YOUR GOAL:
Search the material and gather each line with "curve" in it.

RECORDED INFORMATION:
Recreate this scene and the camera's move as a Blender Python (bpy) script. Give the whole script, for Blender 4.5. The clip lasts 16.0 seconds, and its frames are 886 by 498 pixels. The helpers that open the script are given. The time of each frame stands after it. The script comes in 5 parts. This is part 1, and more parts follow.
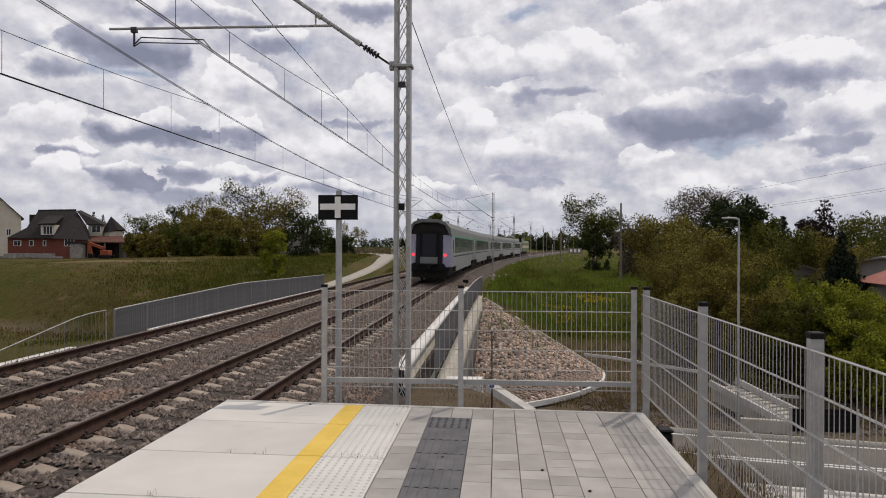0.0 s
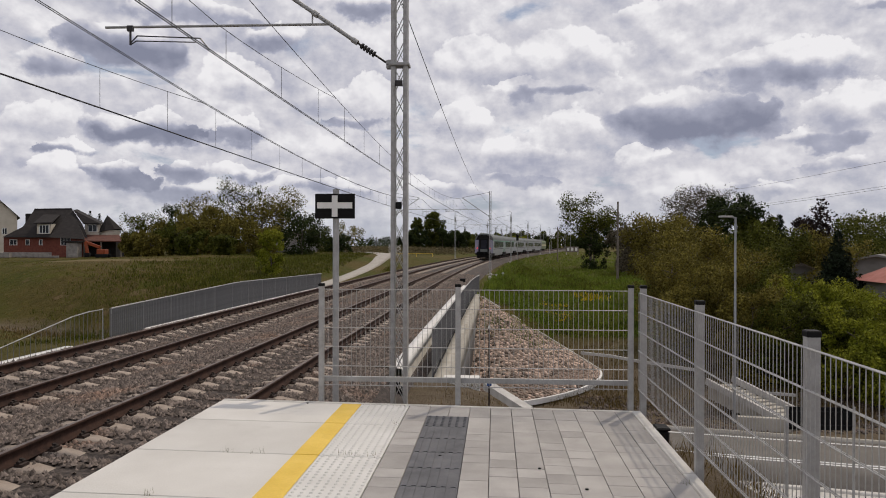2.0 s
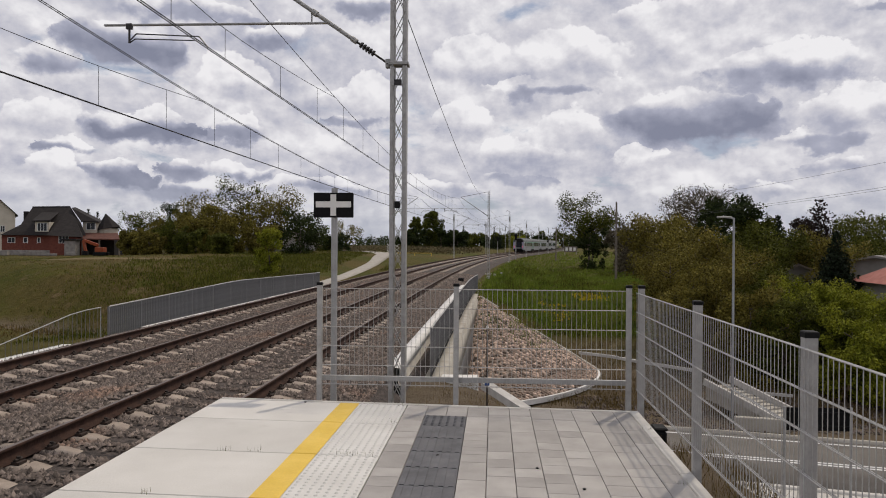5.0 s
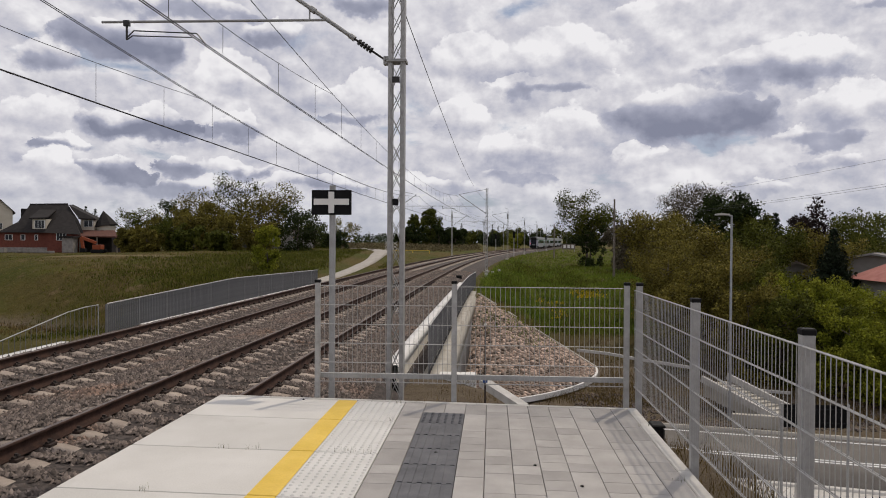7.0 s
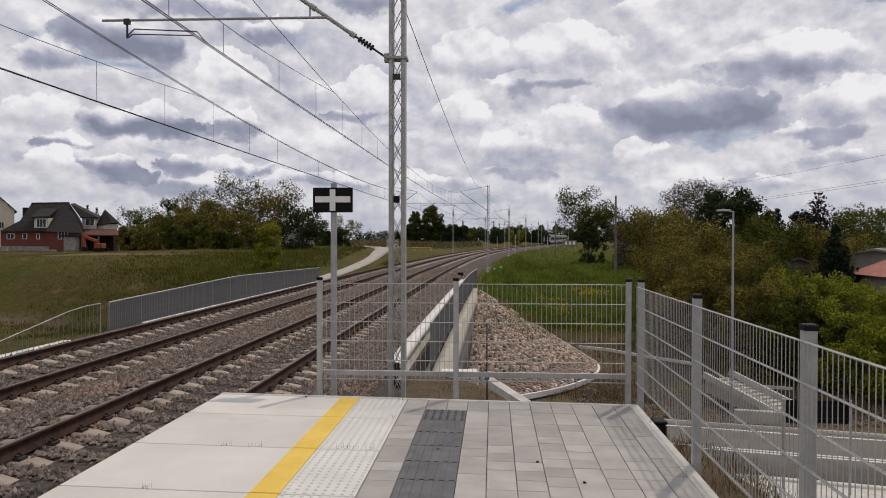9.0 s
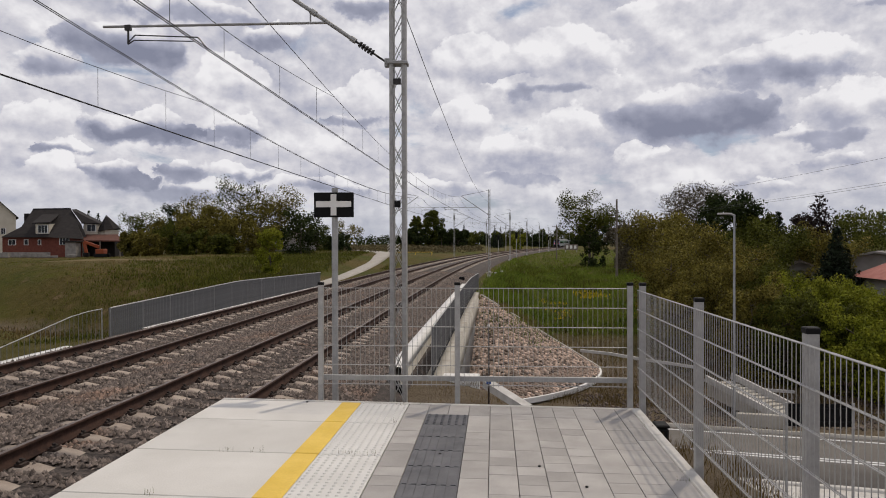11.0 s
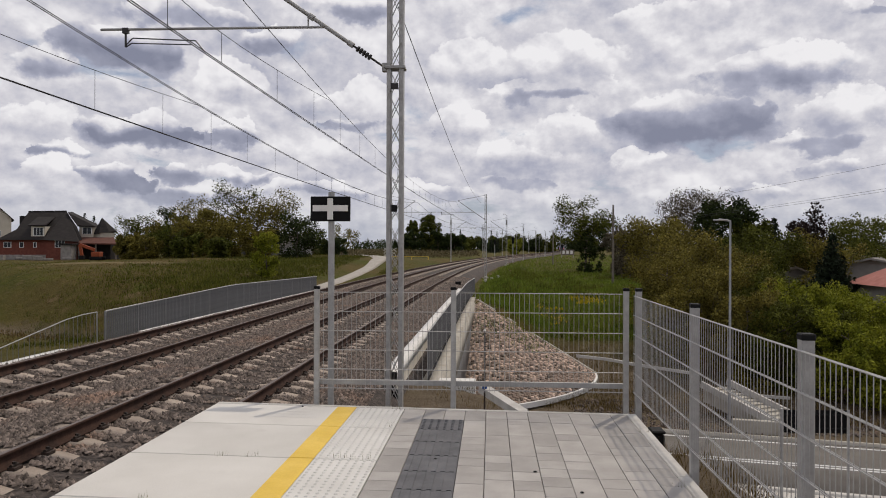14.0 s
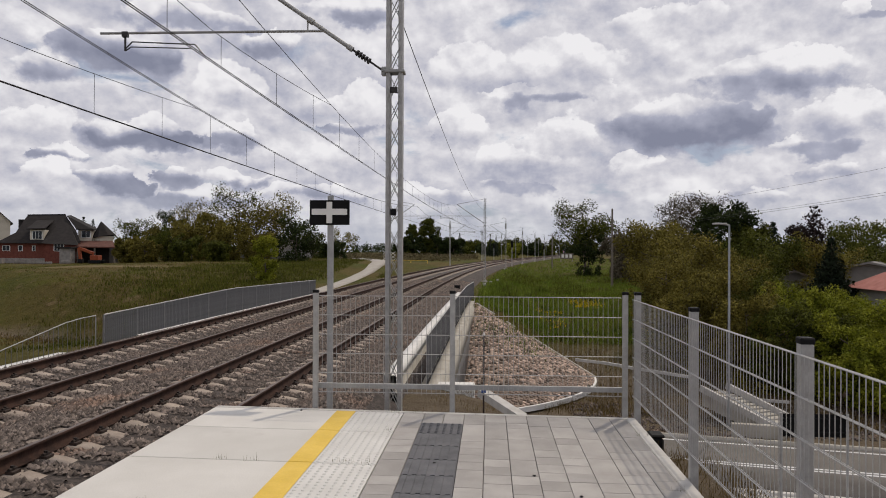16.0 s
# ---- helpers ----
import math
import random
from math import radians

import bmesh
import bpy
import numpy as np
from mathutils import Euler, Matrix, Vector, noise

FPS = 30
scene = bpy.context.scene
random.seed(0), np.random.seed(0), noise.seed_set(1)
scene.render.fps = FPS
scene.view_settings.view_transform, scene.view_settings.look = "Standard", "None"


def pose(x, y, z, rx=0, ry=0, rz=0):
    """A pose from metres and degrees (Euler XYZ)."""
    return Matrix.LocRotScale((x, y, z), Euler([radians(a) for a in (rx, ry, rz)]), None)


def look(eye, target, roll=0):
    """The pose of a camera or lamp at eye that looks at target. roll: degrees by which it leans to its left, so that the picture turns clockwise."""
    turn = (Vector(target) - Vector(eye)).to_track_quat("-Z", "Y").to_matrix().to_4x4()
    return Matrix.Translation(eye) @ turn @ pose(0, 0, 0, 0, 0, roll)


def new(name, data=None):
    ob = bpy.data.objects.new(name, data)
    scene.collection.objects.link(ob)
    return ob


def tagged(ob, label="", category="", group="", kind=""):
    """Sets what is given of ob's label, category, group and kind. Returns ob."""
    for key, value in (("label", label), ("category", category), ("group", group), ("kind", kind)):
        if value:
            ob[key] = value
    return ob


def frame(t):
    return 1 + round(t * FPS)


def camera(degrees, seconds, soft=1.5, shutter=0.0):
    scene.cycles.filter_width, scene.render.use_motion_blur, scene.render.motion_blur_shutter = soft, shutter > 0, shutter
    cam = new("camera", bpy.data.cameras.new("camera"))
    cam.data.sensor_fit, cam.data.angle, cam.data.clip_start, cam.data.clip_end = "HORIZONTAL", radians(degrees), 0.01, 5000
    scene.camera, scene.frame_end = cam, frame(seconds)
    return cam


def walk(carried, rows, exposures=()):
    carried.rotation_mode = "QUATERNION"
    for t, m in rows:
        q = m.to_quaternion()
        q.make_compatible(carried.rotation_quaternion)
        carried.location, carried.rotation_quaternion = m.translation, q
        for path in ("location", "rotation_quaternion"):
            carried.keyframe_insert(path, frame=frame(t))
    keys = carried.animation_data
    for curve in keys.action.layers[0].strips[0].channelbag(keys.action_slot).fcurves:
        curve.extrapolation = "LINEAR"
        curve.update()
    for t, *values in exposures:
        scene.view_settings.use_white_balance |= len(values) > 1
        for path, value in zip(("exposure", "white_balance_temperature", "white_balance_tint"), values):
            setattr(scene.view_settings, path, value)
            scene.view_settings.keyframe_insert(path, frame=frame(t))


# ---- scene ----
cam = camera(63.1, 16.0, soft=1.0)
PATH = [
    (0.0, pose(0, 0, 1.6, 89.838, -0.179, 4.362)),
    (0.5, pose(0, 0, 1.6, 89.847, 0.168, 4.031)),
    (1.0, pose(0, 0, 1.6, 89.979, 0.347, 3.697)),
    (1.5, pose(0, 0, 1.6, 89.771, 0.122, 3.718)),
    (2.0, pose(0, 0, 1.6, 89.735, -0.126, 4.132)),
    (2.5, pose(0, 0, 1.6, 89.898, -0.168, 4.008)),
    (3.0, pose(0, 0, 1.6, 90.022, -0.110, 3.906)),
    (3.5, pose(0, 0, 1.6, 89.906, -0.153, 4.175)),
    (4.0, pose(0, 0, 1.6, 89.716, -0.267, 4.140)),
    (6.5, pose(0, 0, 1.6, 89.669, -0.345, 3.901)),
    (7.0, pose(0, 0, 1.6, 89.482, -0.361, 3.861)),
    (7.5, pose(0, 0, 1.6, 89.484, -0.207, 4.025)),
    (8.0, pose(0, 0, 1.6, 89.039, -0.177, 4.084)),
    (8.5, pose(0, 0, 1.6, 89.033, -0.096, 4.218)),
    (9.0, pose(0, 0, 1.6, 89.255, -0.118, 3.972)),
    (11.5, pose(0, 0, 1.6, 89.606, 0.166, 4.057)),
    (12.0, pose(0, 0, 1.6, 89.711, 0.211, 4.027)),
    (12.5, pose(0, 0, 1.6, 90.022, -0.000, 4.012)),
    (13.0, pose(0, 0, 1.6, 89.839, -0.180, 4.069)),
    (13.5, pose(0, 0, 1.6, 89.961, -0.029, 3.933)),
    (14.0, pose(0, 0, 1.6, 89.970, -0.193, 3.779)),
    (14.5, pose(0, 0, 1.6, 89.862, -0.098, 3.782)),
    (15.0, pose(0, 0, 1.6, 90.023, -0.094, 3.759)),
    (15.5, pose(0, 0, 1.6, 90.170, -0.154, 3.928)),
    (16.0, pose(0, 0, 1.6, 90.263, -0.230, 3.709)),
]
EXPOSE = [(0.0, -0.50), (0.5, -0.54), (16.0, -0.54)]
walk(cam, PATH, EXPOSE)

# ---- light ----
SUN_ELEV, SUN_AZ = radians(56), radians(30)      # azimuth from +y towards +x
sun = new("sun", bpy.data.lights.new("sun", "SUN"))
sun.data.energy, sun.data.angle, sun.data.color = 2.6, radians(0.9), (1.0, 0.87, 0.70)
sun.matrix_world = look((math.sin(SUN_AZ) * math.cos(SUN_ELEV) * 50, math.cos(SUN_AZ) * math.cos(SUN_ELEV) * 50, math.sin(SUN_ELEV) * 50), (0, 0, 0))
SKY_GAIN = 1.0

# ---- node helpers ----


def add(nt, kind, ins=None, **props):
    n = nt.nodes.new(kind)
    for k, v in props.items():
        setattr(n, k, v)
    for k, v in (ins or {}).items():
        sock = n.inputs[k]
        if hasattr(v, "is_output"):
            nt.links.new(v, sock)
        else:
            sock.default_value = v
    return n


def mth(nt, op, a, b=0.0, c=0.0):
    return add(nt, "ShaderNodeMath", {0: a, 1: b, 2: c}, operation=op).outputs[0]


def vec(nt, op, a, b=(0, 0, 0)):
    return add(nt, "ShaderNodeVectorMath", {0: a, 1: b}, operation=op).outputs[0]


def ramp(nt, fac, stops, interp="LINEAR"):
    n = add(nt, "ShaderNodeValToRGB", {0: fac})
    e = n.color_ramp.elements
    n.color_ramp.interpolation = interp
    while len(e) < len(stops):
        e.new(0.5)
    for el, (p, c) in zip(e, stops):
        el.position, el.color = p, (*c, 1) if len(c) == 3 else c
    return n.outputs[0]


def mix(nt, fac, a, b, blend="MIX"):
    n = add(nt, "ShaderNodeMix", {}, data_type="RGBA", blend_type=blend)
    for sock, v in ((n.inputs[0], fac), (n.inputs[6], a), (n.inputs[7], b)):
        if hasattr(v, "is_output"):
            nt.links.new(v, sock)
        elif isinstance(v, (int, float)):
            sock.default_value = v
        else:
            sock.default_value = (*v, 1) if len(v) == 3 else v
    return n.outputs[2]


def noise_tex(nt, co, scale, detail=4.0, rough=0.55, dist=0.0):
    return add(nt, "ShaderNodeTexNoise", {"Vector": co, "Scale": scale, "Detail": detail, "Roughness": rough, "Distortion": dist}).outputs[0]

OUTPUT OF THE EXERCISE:
    for curve in keys.action.layers[0].strips[0].channelbag(keys.action_slot).fcurves:
        curve.extrapolation = "LINEAR"
        curve.update()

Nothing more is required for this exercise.